[Direction]:
Drop the pictures, then extract the listing word for word.

[Given data]:

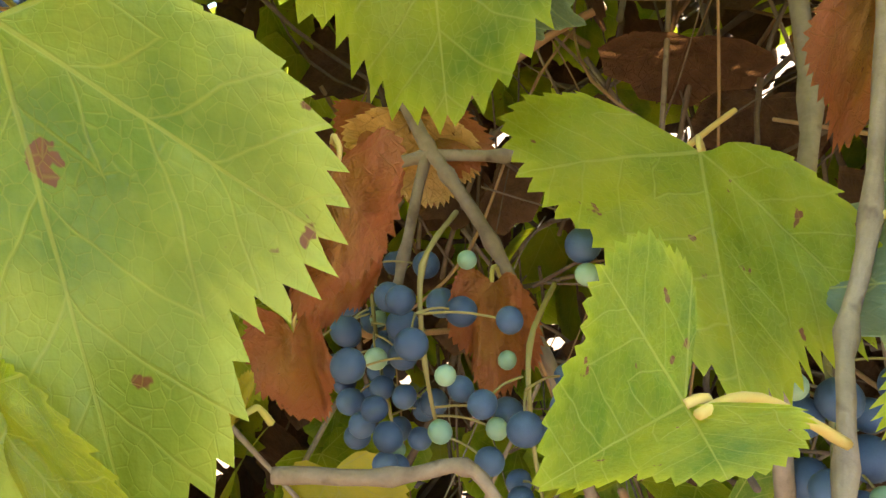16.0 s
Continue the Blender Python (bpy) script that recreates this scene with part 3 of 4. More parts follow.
vine_leaf(grapevine, "red", (-0.331, 1.119, 1.477), (-0.333, 1.096, 1.429), (-0.334, 1.101, 1.454), (-0.335, 1.129, 1.455), 116)
vine_leaf(grapevine, "dry", (-0.459, 1.175, 1.484), (-0.455, 1.172, 1.440), (-0.467, 1.141, 1.471), (-0.449, 1.199, 1.454), 117)
vine_leaf(grapevine, "red", (-0.385, 1.179, 1.412), (-0.369, 1.169, 1.368), (-0.386, 1.158, 1.394), (-0.368, 1.189, 1.386), 118)
vine_leaf(grapevine, "red", (-0.377, 1.128, 1.442), (-0.376, 1.105, 1.413), (-0.382, 1.108, 1.441), (-0.374, 1.125, 1.423), 119)
vine_leaf(grapevine, "red", (-0.379, 1.094, 1.413), (-0.371, 1.094, 1.374), (-0.381, 1.075, 1.402), (-0.373, 1.106, 1.397), 120)
vine_leaf(grapevine, "red", (-0.468, 1.166, 1.485), (-0.458, 1.168, 1.441), (-0.471, 1.140, 1.473), (-0.452, 1.209, 1.457), 121)
vine_leaf(grapevine, "dry", (-0.378, 1.364, 1.496), (-0.376, 1.352, 1.476), (-0.382, 1.346, 1.495), (-0.373, 1.374, 1.484), 122)
vine_leaf(grapevine, "light", (-0.331, 1.033, 1.537), (-0.278, 1.044, 1.399), (-0.294, 1.114, 1.470), (-0.296, 0.964, 1.475), 123)
vine_leaf(grapevine, "green", (-0.311, 1.237, 1.460), (-0.255, 1.206, 1.401), (-0.347, 1.186, 1.474), (-0.248, 1.238, 1.434), 124, (98, 98))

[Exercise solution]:
16.0 s
Continue the Blender Python (bpy) script that recreates this scene with part 3 of 4. More parts follow.
vine_leaf(grapevine, "red", (-0.331, 1.119, 1.477), (-0.333, 1.096, 1.429), (-0.334, 1.101, 1.454), (-0.335, 1.129, 1.455), 116)
vine_leaf(grapevine, "dry", (-0.459, 1.175, 1.484), (-0.455, 1.172, 1.440), (-0.467, 1.141, 1.471), (-0.449, 1.199, 1.454), 117)
vine_leaf(grapevine, "red", (-0.385, 1.179, 1.412), (-0.369, 1.169, 1.368), (-0.386, 1.158, 1.394), (-0.368, 1.189, 1.386), 118)
vine_leaf(grapevine, "red", (-0.377, 1.128, 1.442), (-0.376, 1.105, 1.413), (-0.382, 1.108, 1.441), (-0.374, 1.125, 1.423), 119)
vine_leaf(grapevine, "red", (-0.379, 1.094, 1.413), (-0.371, 1.094, 1.374), (-0.381, 1.075, 1.402), (-0.373, 1.106, 1.397), 120)
vine_leaf(grapevine, "red", (-0.468, 1.166, 1.485), (-0.458, 1.168, 1.441), (-0.471, 1.140, 1.473), (-0.452, 1.209, 1.457), 121)
vine_leaf(grapevine, "dry", (-0.378, 1.364, 1.496), (-0.376, 1.352, 1.476), (-0.382, 1.346, 1.495), (-0.373, 1.374, 1.484), 122)
vine_leaf(grapevine, "light", (-0.331, 1.033, 1.537), (-0.278, 1.044, 1.399), (-0.294, 1.114, 1.470), (-0.296, 0.964, 1.475), 123)
vine_leaf(grapevine, "green", (-0.311, 1.237, 1.460), (-0.255, 1.206, 1.401), (-0.347, 1.186, 1.474), (-0.248, 1.238, 1.434), 124, (98, 98))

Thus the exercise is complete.